Exclude the pictures, then repeat the remaining data exactly.
**** SUPPLIED INFORMATION
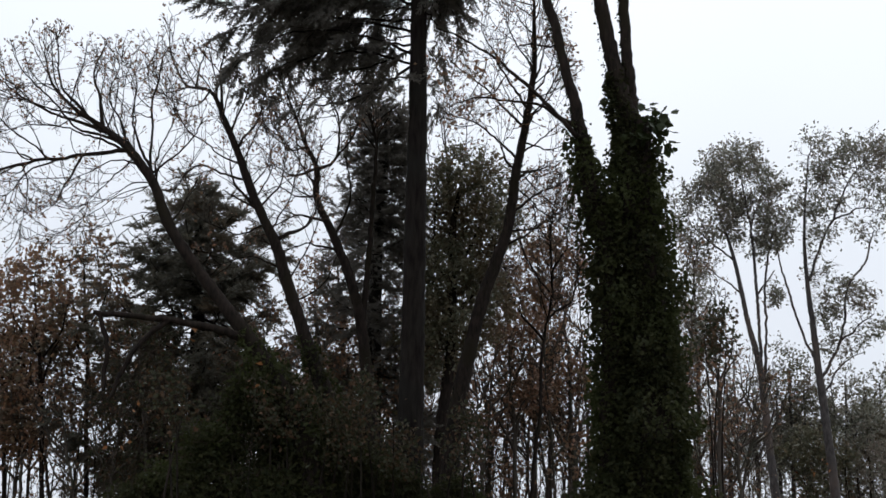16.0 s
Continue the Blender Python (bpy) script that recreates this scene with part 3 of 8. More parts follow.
bough(fir, (-1.26, 32.00, 21.56), (0.56, 32.00, 22.49), (1.70, 32.00, 23.17), 23, radius=0.045, per_metre=6.5, dense=0.23, sprig=0.38, spread=0.25, bare=0.1, drop=0.25, bunch=5, teeth=4)
bough(fir, (-1.32, 32.00, 23.67), (0.50, 31.50, 24.27), (1.70, 31.00, 25.28), 24, radius=0.045, per_metre=6.5, dense=0.23, sprig=0.38, spread=0.25, bare=0.1, drop=0.25, bunch=5, teeth=4)
bough(fir, (-1.36, 32.00, 24.76), (1.44, 32.60, 25.11), (3.82, 33.20, 26.58), 25, radius=0.045, per_metre=6.5, dense=0.23, sprig=0.38, spread=0.25, bare=0.1, drop=0.25, bunch=5, teeth=4)
bough(fir, (-1.29, 32.00, 22.81), (0.90, 32.25, 23.52), (2.72, 32.50, 24.88), 26, radius=0.045, per_metre=6.5, dense=0.23, sprig=0.38, spread=0.25, bare=0.1, drop=0.25, bunch=5, teeth=4)
bough(fir, (-1.26, 32.00, 20.35), (0.42, 31.50, 20.73), (1.84, 31.00, 20.59), 27, radius=0.045, per_metre=6.5, dense=0.23, sprig=0.38, spread=0.25, bare=0.1, drop=0.25, bunch=5, teeth=4)
bough(fir, (-1.26, 32.00, 21.16), (0.58, 32.25, 22.02), (2.09, 32.50, 22.78), 28, radius=0.045, per_metre=6.5, dense=0.23, sprig=0.38, spread=0.25, bare=0.1, drop=0.25, bunch=5, teeth=4)
bough(fir, (-1.25, 32.00, 19.18), (0.12, 31.25, 19.21), (1.42, 30.50, 18.99), 29, radius=0.045, per_metre=6.5, dense=0.23, sprig=0.38, spread=0.25, bare=0.1, drop=0.25, bunch=5, teeth=4)
bough(fir, (-1.34, 32.00, 24.10), (0.89, 33.00, 25.60), (3.24, 34.00, 28.00), 30, radius=0.045, per_metre=6.5, dense=0.23, sprig=0.38, spread=0.25, bare=0.1, drop=0.25, bunch=5, teeth=4)
bough(fir, (-1.26, 32.00, 20.75), (0.08, 31.00, 20.41), (1.20, 30.00, 20.24), 31, radius=0.045, per_metre=6.5, dense=0.23, sprig=0.38, spread=0.25, bare=0.1, drop=0.25, bunch=5, teeth=4)
bough(fir, (-1.27, 32.00, 21.77), (-0.12, 32.50, 22.15), (1.50, 33.00, 22.75), 32, radius=0.045, per_metre=6.5, dense=0.23, sprig=0.38, spread=0.25, bare=0.1, drop=0.25, bunch=5, teeth=4)
bough(fir, (-1.25, 32.00, 19.18), (-0.35, 31.00, 18.48), (0.62, 30.00, 17.44), 33, radius=0.045, per_metre=4, dense=0.23, sprig=0.38, spread=0.25, bare=0.1, drop=0.25, bunch=5, teeth=4)
bough(fir, (-1.26, 32.00, 17.48), (-0.65, 32.50, 17.75), (0.04, 33.00, 17.65), 34, radius=0.045, per_metre=4, dense=0.23, sprig=0.38, spread=0.25, bare=0.1, drop=0.25, bunch=5, teeth=4)
bough(fir, (-1.26, 32.00, 15.67), (-3.53, 32.00, 14.40), (-5.86, 32.00, 14.74), 60, radius=0.05, full=0.12, bare=0.3)
bough(fir, (-1.26, 32.00, 15.23), (-2.27, 31.50, 14.88), (-3.76, 31.00, 14.35), 61, radius=0.035, full=0.8)
bough(fir, (-1.26, 32.00, 17.57), (-2.80, 32.60, 17.14), (-5.19, 33.20, 16.27), 92, radius=0.035, per_metre=3.5, dense=0.2, sprig=0.4, spread=0.24, hang=0.35, bare=0.12, drop=0.7, bunch=6, teeth=4)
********
**RESULT OF THE TASK**
16.0 s
Continue the Blender Python (bpy) script that recreates this scene with part 3 of 8. More parts follow.
bough(fir, (-1.26, 32.00, 21.56), (0.56, 32.00, 22.49), (1.70, 32.00, 23.17), 23, radius=0.045, per_metre=6.5, dense=0.23, sprig=0.38, spread=0.25, bare=0.1, drop=0.25, bunch=5, teeth=4)
bough(fir, (-1.32, 32.00, 23.67), (0.50, 31.50, 24.27), (1.70, 31.00, 25.28), 24, radius=0.045, per_metre=6.5, dense=0.23, sprig=0.38, spread=0.25, bare=0.1, drop=0.25, bunch=5, teeth=4)
bough(fir, (-1.36, 32.00, 24.76), (1.44, 32.60, 25.11), (3.82, 33.20, 26.58), 25, radius=0.045, per_metre=6.5, dense=0.23, sprig=0.38, spread=0.25, bare=0.1, drop=0.25, bunch=5, teeth=4)
bough(fir, (-1.29, 32.00, 22.81), (0.90, 32.25, 23.52), (2.72, 32.50, 24.88), 26, radius=0.045, per_metre=6.5, dense=0.23, sprig=0.38, spread=0.25, bare=0.1, drop=0.25, bunch=5, teeth=4)
bough(fir, (-1.26, 32.00, 20.35), (0.42, 31.50, 20.73), (1.84, 31.00, 20.59), 27, radius=0.045, per_metre=6.5, dense=0.23, sprig=0.38, spread=0.25, bare=0.1, drop=0.25, bunch=5, teeth=4)
bough(fir, (-1.26, 32.00, 21.16), (0.58, 32.25, 22.02), (2.09, 32.50, 22.78), 28, radius=0.045, per_metre=6.5, dense=0.23, sprig=0.38, spread=0.25, bare=0.1, drop=0.25, bunch=5, teeth=4)
bough(fir, (-1.25, 32.00, 19.18), (0.12, 31.25, 19.21), (1.42, 30.50, 18.99), 29, radius=0.045, per_metre=6.5, dense=0.23, sprig=0.38, spread=0.25, bare=0.1, drop=0.25, bunch=5, teeth=4)
bough(fir, (-1.34, 32.00, 24.10), (0.89, 33.00, 25.60), (3.24, 34.00, 28.00), 30, radius=0.045, per_metre=6.5, dense=0.23, sprig=0.38, spread=0.25, bare=0.1, drop=0.25, bunch=5, teeth=4)
bough(fir, (-1.26, 32.00, 20.75), (0.08, 31.00, 20.41), (1.20, 30.00, 20.24), 31, radius=0.045, per_metre=6.5, dense=0.23, sprig=0.38, spread=0.25, bare=0.1, drop=0.25, bunch=5, teeth=4)
bough(fir, (-1.27, 32.00, 21.77), (-0.12, 32.50, 22.15), (1.50, 33.00, 22.75), 32, radius=0.045, per_metre=6.5, dense=0.23, sprig=0.38, spread=0.25, bare=0.1, drop=0.25, bunch=5, teeth=4)
bough(fir, (-1.25, 32.00, 19.18), (-0.35, 31.00, 18.48), (0.62, 30.00, 17.44), 33, radius=0.045, per_metre=4, dense=0.23, sprig=0.38, spread=0.25, bare=0.1, drop=0.25, bunch=5, teeth=4)
bough(fir, (-1.26, 32.00, 17.48), (-0.65, 32.50, 17.75), (0.04, 33.00, 17.65), 34, radius=0.045, per_metre=4, dense=0.23, sprig=0.38, spread=0.25, bare=0.1, drop=0.25, bunch=5, teeth=4)
bough(fir, (-1.26, 32.00, 15.67), (-3.53, 32.00, 14.40), (-5.86, 32.00, 14.74), 60, radius=0.05, full=0.12, bare=0.3)
bough(fir, (-1.26, 32.00, 15.23), (-2.27, 31.50, 14.88), (-3.76, 31.00, 14.35), 61, radius=0.035, full=0.8)
bough(fir, (-1.26, 32.00, 17.57), (-2.80, 32.60, 17.14), (-5.19, 33.20, 16.27), 92, radius=0.035, per_metre=3.5, dense=0.2, sprig=0.4, spread=0.24, hang=0.35, bare=0.12, drop=0.7, bunch=6, teeth=4)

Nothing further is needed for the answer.